**Required work**:
How many lines in this data contain the string "part"? Reply with the number only.

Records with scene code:
——

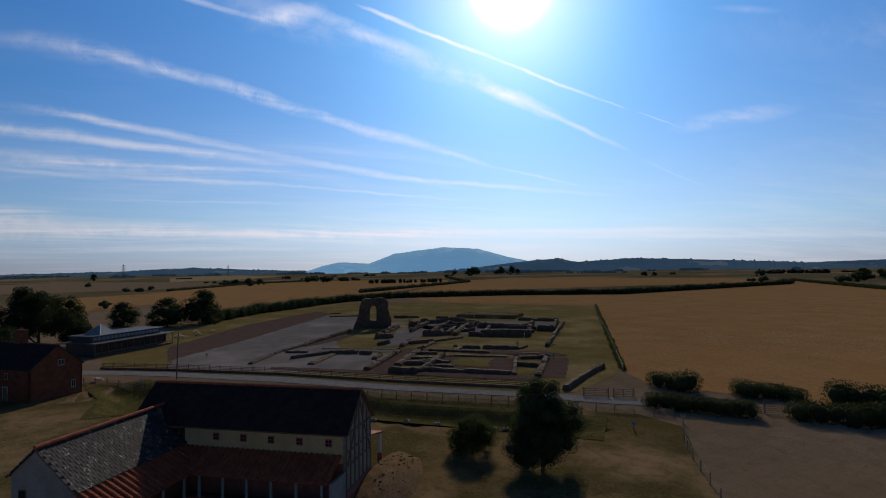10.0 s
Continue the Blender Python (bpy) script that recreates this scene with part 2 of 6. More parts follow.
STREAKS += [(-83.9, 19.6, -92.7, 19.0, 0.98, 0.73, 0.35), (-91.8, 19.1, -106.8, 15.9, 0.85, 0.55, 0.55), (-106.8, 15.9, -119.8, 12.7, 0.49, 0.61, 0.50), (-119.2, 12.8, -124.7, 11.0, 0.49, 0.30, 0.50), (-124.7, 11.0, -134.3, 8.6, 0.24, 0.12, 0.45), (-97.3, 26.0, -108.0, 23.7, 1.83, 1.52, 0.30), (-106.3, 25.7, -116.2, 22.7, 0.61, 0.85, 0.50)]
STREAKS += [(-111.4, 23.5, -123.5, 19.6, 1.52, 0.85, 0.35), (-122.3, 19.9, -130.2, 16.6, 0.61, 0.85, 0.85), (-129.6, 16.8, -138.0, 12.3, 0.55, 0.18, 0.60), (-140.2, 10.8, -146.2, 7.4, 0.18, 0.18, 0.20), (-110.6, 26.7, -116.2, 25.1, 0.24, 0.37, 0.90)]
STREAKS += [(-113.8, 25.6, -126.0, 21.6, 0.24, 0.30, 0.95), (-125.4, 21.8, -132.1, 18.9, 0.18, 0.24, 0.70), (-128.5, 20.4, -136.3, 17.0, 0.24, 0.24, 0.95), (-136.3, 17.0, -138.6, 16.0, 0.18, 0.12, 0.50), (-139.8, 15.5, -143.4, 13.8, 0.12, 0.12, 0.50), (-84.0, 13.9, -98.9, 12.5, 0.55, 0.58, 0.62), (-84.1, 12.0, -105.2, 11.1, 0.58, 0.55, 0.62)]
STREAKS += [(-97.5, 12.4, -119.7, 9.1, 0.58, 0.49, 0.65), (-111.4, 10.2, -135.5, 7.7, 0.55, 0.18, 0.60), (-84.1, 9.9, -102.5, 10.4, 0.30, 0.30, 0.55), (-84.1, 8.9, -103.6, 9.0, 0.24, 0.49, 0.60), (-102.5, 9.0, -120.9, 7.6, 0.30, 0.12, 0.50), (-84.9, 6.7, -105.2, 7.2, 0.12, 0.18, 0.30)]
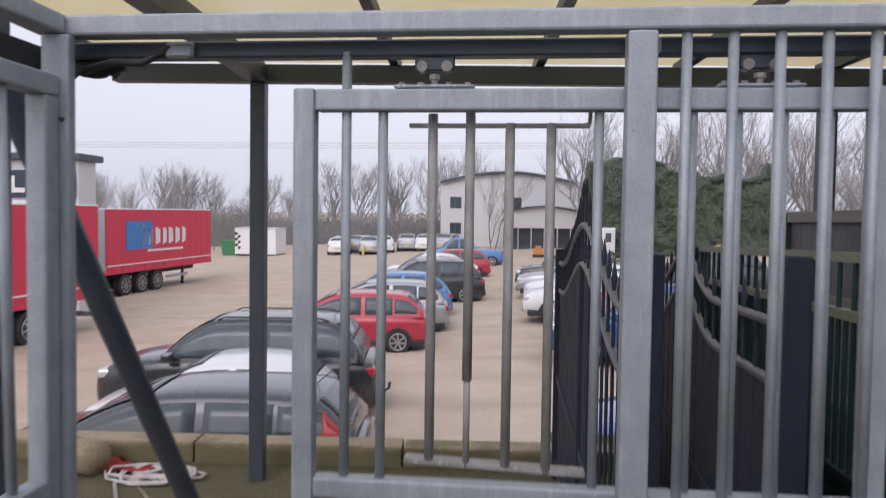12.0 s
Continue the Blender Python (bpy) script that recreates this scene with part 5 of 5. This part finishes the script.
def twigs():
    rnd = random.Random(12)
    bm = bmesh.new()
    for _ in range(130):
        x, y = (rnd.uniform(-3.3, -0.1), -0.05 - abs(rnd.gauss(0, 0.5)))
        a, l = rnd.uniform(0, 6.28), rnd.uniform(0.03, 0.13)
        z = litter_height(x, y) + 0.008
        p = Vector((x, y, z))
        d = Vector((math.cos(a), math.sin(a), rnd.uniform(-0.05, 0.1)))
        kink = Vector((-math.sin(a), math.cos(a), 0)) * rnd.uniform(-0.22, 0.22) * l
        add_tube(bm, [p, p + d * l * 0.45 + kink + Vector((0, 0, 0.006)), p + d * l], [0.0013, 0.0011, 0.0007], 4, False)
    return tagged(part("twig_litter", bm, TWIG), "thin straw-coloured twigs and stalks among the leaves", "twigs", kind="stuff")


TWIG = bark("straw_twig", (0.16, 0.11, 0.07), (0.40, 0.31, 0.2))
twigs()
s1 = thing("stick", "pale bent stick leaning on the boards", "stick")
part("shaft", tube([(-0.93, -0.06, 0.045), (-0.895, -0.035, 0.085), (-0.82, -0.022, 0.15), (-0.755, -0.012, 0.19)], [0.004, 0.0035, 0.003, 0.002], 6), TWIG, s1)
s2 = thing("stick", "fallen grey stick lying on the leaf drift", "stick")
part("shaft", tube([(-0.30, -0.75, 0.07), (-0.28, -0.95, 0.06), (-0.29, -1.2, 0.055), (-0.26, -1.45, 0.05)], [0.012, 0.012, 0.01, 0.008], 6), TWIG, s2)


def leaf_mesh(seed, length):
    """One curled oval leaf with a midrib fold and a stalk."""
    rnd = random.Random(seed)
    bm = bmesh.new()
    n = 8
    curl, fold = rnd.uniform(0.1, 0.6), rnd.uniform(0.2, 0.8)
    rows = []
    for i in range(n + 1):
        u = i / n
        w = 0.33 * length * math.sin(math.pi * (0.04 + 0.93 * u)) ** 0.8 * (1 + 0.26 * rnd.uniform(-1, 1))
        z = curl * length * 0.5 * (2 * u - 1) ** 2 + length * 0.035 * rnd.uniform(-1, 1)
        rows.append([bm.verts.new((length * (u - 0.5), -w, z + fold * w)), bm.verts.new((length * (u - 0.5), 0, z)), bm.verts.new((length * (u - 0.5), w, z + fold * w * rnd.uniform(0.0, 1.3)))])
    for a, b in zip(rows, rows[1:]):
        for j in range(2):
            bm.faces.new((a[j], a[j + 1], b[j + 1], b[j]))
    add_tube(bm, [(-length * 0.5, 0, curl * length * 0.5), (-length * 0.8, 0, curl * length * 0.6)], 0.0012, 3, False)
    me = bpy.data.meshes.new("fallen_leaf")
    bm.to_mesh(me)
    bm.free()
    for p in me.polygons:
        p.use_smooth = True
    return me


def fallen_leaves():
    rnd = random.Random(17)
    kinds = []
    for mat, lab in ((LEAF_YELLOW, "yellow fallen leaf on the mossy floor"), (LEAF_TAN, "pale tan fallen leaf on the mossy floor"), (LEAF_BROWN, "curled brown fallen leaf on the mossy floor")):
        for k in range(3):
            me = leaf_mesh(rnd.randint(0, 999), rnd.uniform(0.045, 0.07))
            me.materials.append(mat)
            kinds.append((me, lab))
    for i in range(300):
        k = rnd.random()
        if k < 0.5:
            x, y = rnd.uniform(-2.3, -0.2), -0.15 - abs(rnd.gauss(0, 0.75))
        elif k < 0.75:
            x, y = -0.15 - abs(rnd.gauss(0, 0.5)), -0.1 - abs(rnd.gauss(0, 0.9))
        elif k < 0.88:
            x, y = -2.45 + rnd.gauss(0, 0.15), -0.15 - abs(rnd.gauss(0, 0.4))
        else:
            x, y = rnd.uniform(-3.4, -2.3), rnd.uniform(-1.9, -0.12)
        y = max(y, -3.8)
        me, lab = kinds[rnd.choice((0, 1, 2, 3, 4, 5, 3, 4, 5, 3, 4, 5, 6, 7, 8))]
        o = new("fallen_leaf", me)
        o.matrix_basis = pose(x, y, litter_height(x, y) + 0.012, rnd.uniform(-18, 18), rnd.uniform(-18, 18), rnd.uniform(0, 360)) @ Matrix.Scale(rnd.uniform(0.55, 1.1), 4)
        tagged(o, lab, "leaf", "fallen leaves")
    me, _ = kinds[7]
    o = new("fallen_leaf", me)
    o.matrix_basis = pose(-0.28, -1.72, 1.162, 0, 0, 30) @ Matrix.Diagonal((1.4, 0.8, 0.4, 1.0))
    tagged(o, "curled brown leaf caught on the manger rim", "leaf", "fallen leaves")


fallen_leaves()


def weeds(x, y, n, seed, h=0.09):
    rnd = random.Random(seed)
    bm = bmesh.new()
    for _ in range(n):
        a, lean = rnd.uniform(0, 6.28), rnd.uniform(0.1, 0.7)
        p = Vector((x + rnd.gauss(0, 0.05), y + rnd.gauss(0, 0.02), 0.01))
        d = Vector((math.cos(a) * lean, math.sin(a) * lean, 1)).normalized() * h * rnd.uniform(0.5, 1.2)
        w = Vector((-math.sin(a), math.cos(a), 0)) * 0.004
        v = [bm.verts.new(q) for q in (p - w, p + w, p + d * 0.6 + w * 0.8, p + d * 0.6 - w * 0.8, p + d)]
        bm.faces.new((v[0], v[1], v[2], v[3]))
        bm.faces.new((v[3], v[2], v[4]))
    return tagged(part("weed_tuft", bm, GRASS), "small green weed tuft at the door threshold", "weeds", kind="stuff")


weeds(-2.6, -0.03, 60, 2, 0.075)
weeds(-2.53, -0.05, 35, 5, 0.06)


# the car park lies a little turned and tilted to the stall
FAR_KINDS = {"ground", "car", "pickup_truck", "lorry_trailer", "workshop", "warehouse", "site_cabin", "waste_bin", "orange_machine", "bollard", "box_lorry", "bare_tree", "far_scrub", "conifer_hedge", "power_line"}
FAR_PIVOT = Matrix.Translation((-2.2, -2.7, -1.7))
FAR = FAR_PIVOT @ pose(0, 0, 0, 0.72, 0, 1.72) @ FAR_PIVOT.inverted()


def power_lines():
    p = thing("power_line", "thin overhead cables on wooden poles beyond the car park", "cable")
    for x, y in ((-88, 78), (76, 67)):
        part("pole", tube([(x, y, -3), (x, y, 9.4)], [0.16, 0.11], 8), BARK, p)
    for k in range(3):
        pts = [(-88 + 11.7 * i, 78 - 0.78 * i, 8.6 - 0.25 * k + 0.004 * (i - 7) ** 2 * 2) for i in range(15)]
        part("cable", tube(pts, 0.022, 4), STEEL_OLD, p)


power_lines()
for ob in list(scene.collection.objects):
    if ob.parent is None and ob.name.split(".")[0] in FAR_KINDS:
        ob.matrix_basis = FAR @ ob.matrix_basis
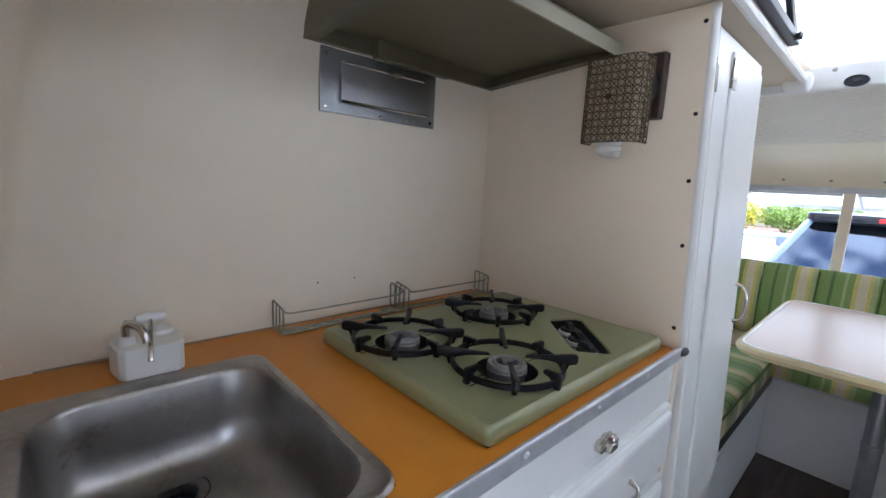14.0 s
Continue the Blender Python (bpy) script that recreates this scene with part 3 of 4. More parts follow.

——

**Solution to this problem**:
9